Sen. Larry Craig was seen entering the men’s room. Innocent so far. He went into a stall. Not guilty yet. Seeing a man’s foot he tapped on the cubicle wall, reached down with his hand, and slid his foot under the stall to entice the unseen man into an act of abomination.
Enough was enough.

The anti-terrorist SWAT squad arrested the Republican for gross misdemeanor interference to privacy and disorderly conduct. He pleaded guilty to the latter charge without any legal representative.

Huh?

A US Senator gets busted in a men’s room and pleads guilty.

Where was his spin doctor?

Maybe in the stall next to him.

Speaking to reporters, Mr. Craig claimed: “I am not gay. I never have been gay.”

If it walks like a duck, talks like a duck, and shits like a duck, then it should be a duck, but what do I know, for during a discussion with Jamie Parker at the Bus Stop Bar on Soi 6, he said sympathically, “You’re in prison. Not jail. Prison. You’re not going to see a woman for maybe ten years. A cute punk con offers you a blow job. Does that make you gay?”

“Yes.” I was brought up a Catholic. Queer is queer no matter what the priest says about hugging ou.

“Sonny Barger. You remember him?”

“He was president of the Hell’s Angels and said, “As long as I get paid for it then I ain’t gay.”

“He said that.”

“Maybe, but you get the drift.”

“I don’t know I’m not really into kissing guys.”

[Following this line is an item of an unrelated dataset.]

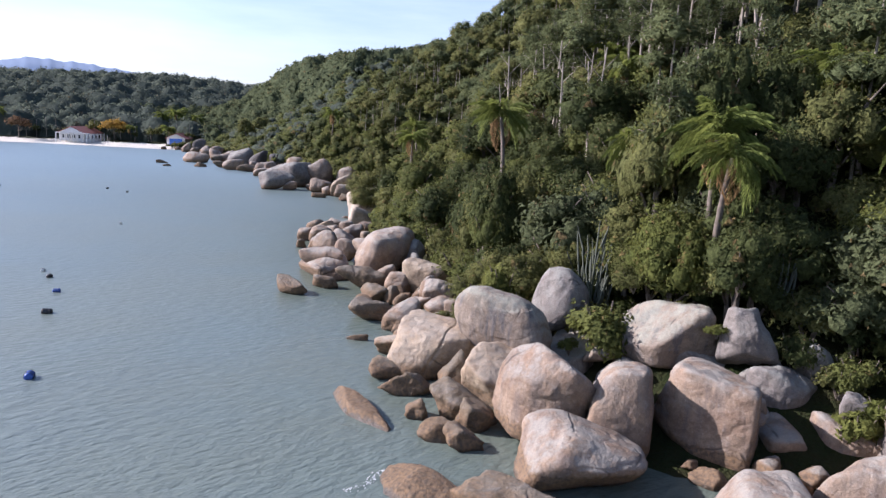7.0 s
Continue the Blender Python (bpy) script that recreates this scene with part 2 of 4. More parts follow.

“This has nothing to do with kissing. It’s sex. If you were in twenty years and that ka-toey across the street was put into your cell.” He pointed to a statuesque raven-haired lady-boy in a band-aid bar, two inch mini-skirt, and high heels.  “If she was in your cell, could you resist?”

“No.” I had to be honest.

“And does that make you gay?”

“No.” Not to me, but if you asked any man at a baseball game he would beg to differ, unless he saw this ka-toey. She was stunning.

“So it’s the same for Senator Craig.” Jamie signaled the ka-toey he would be coming to see her. She smiled with a flash of her ass. “He was horny. That’s all. Being horny isn’t a crime. He was looking for sex. And if you’re a senator you should be able to have sex with a queer and not be gay. Isn’t that the privilege of power? And what about Bill Clinton? You’re the most powerful man on Earth and you can’t get a little love from a fat little intern bringing you a pizza. Damn, if you can’t then, what’s all that power worth. Nothing.”

“And that’s why the USA ended up with GW Bush.”

“Why?”

“Because no one human can be elected president.”

“GW is a cokehead. No one’s ever piss tested him. Plus he re-enacts DEBBIE DOES DALLAS every time he goes to Crawford. The only difference between him and Craig is that he was discreet.”

“Are you saying GW’s gay?”

“No, I would never say that.” His eyes scanned the sky for an NRA satellite. You could never know who was listening. “All I’m saying is that the USA is too hung up on sex. Thinking about it all the time and never allowed to have it, because you’re supposed to be a man who doesn’t drink doesn’t do drugs, doesn’t have sex and then you go to heaven to do the same thing. Damn, better to be a sinner.”

I could only agree, since Pattaya was the last refuge for the wicked.